To remove the singletons and doubletons, I applied qiime feature-table filter-features after which I downloaded the .csv file of the frequency per feature filtered table. Then, I reformatted this file (.tsv) and used it as input for the qiime feature-table filter-seqs command resulting in a filtered sequence file. Here I used for both commands the clustered table and sequence file from the open-reference clustering, is that right? I did this instead of running through deblur.
Using qiime feature-classifier classify-consensus-vsearch to classify against 16Sonly_consensus_taxonomy_7_levels.qza from SILVA. As reference read inputs I used the otu.qza file as in the cluster step. My input query was the dereplicated, OR-clustered, filtered sequence file, that decreased significantly in terms of sequence reads by now.

To move on, I would basically use the output taxonomy and the filtered feature table file to make taxa barplot, correct?
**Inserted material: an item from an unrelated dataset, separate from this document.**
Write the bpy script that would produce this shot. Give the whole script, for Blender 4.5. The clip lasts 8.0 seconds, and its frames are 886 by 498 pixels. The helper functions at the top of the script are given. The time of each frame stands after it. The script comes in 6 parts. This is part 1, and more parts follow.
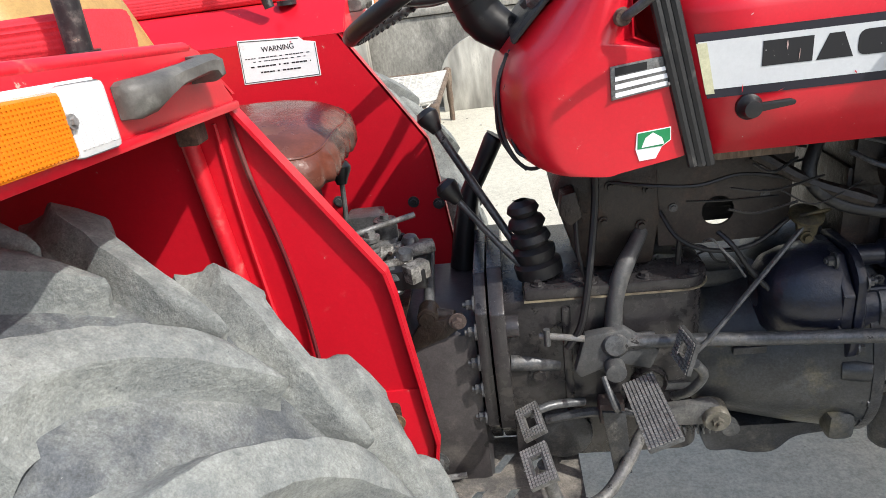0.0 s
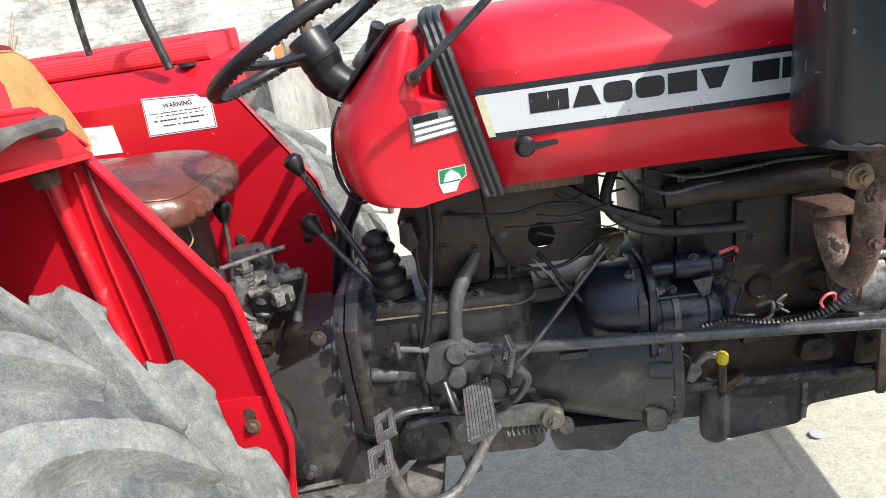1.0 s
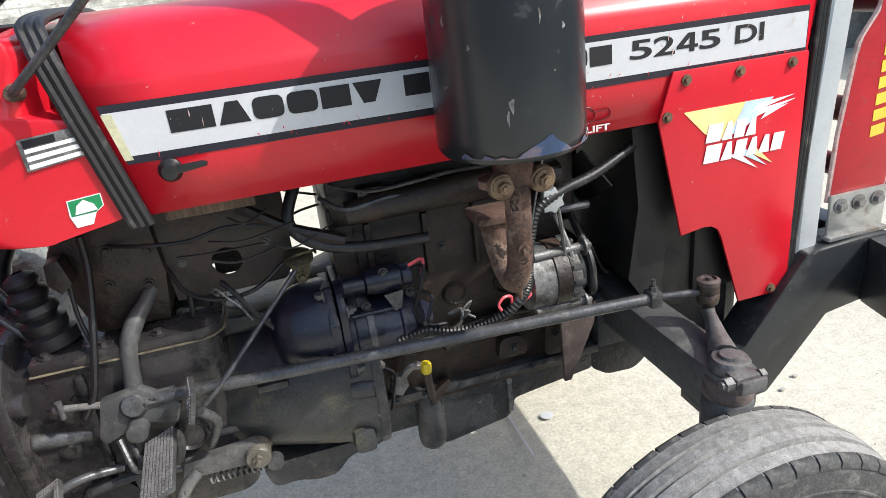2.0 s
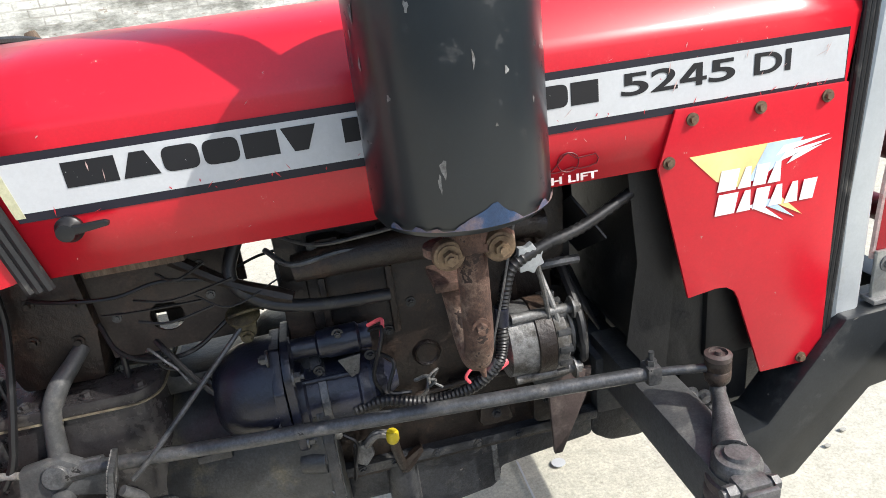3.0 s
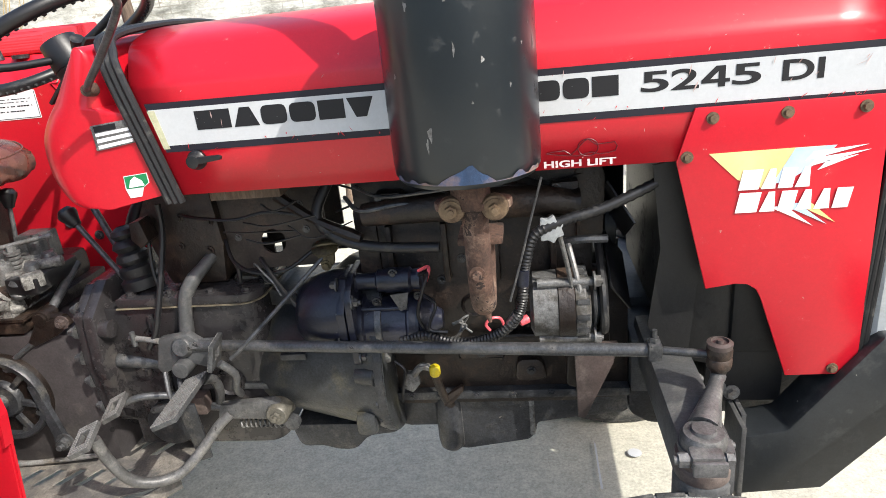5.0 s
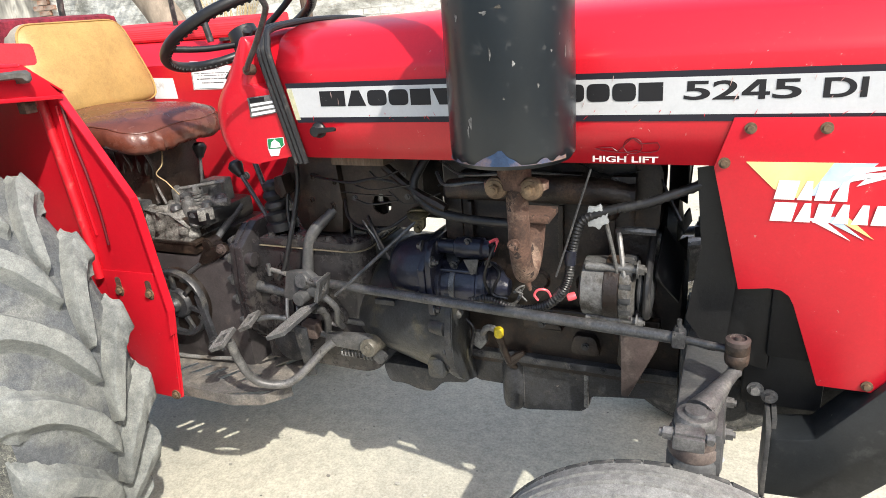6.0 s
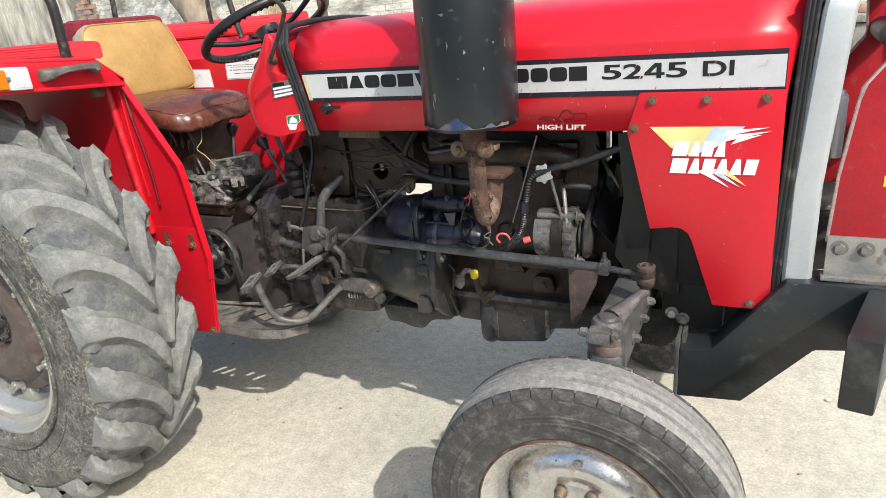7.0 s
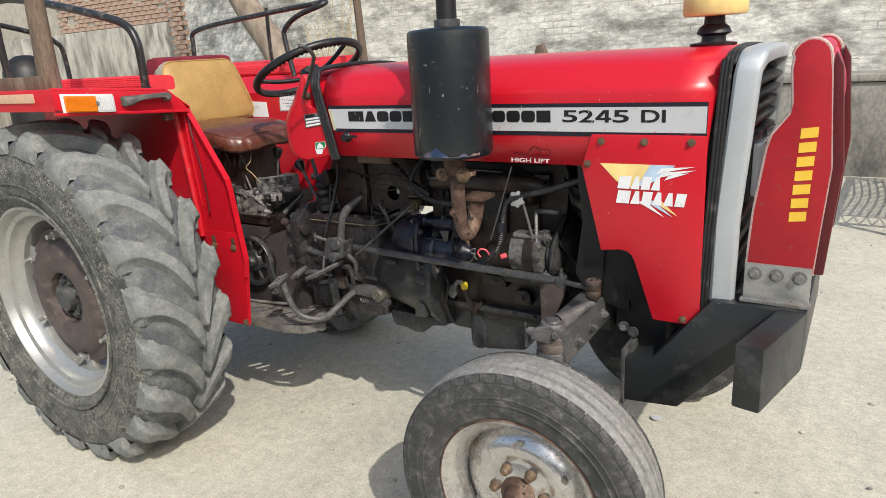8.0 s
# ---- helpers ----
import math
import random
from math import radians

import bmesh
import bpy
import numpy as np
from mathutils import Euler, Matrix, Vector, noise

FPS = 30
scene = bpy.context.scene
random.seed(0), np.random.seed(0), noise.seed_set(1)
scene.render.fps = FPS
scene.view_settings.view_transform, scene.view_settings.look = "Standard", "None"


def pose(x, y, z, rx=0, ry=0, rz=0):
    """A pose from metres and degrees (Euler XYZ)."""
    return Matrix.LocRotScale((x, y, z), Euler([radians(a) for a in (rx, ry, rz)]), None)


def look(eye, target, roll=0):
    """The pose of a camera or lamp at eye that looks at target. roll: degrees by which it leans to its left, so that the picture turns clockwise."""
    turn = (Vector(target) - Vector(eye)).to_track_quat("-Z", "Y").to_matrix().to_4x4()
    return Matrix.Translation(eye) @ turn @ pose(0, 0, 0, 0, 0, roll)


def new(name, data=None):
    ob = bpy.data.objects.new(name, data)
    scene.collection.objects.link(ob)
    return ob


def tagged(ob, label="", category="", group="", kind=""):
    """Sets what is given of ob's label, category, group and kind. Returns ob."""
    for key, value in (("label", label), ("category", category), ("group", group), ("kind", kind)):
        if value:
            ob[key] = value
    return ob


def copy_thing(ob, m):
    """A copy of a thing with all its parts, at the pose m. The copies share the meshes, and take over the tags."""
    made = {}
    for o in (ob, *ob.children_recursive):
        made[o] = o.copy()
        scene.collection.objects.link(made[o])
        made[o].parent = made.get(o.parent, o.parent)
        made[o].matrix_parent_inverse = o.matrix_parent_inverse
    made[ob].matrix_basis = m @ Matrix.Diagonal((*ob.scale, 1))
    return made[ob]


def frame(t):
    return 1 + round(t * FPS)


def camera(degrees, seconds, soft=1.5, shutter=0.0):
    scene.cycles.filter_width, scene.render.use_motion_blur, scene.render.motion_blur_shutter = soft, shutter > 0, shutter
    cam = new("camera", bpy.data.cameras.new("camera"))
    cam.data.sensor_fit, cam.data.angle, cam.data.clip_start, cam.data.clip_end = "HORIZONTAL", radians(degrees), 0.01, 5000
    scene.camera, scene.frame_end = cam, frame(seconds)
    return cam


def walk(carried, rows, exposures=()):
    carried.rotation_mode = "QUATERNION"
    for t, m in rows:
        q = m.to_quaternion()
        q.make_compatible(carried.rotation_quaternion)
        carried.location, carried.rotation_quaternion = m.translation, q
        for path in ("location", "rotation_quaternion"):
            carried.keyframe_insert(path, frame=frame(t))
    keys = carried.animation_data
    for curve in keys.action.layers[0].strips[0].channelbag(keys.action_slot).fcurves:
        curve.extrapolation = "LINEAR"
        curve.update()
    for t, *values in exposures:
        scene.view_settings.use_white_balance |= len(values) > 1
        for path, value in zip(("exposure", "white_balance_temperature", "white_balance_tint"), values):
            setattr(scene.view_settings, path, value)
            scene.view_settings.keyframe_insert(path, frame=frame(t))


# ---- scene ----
cam = camera(68.3, 8.0, soft=0.7)
PATH = [
    (0, (0.632, -1.193, 1.405), (0.412, 0.621, 0.593), -8.0),
    (0.5, (0.709, -1.24, 1.408), (0.691, 0.595, 0.612), -8.2),
    (1, (0.882, -1.348, 1.406), (0.73, 0.52, 0.708), -8.8),
    (1.5, (0.998, -1.374, 1.413), (1.117, 0.501, 0.726), -9.4),
    (2, (1.085, -1.293, 1.388), (1.545, 0.495, 0.619), -6.5),
    (2.2, (1.122, -1.248, 1.392), (1.653, 0.508, 0.594), -6.9),
    (3.3, (1.358, -1.152, 1.406), (1.472, 0.699, 0.658), -6.7),
    (3.5, (1.421, -1.161, 1.406), (1.397, 0.692, 0.653), -6.1),
    (4, (1.487, -1.192, 1.405), (1.32, 0.661, 0.671), -6.7),
    (4.2, (1.485, -1.219, 1.403), (1.286, 0.618, 0.637), -7.1),
    (5.3, (1.559, -1.397, 1.391), (1.198, 0.44, 0.688), -4.3),
    (5.5, (1.633, -1.415, 1.396), (1.119, 0.381, 0.683), -4.0),
    (6, (1.777, -1.491, 1.407), (0.984, 0.207, 0.708), -4.7),
    (6.5, (1.89, -1.643, 1.396), (1.043, 0.043, 0.735), -5.4),
    (7, (2.028, -1.772, 1.417), (1.162, -0.114, 0.709), -5.4),
    (7.5, (2.224, -1.855, 1.405), (1.201, -0.283, 0.71), -2.5),
    (8, (2.362, -1.931, 1.426), (1.312, -0.333, 0.843), -3.6),
]
walk(cam, [(t, look(eye, target, roll)) for t, eye, target, roll in PATH], exposures=((0.0, 0.70, 6250, 10), (0.5, 0.88, 6250, 10), (1.0, 0.88, 6250, 10), (1.5, 0.75, 6200, 10), (4.0, 0.82, 6250, 10), (5.5, 0.92, 6450, 10), (6.5, 0.83, 6500, 10), (7.5, 0.34, 6500, 10), (8.0, 0.20, 6500, 10)))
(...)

I can run this pipeline and get some sequence/feature numbers to check, I just wanted to verify this workflow beforehand in order to avoid making a naive mistake somewhere.

Nicholas_Bokulich · December 4, 2017, 4:32pm

Hi @steff1088,
Your workflow looks correct to me; there is also a community tutorial on OTU picking here that may be useful in case you have not already seen it.

I think not, since this is open reference and many of the OTUs will have no associated SILVA ID/taxon. If you used closed reference, that should be possible.

You are using the currently recommended workaround but just FYI soon that feature table could be passed to filter-seqs directly. See this issue to track progress.

correct

Yes, as long as these OTUs correspond to the 16Sonly_consensus_taxonomy_7_levels.qza.

Correct! and all other downstream analyses.

I hope that helps! Let us know if you run into any trouble (probably in a separate thread).

Happy QIIMEing

thermokarst · December 22, 2017, 5:56pm

QIIME 2 2017.12 is now out and includes the ability to use a feature table for filtering with filter-seqs!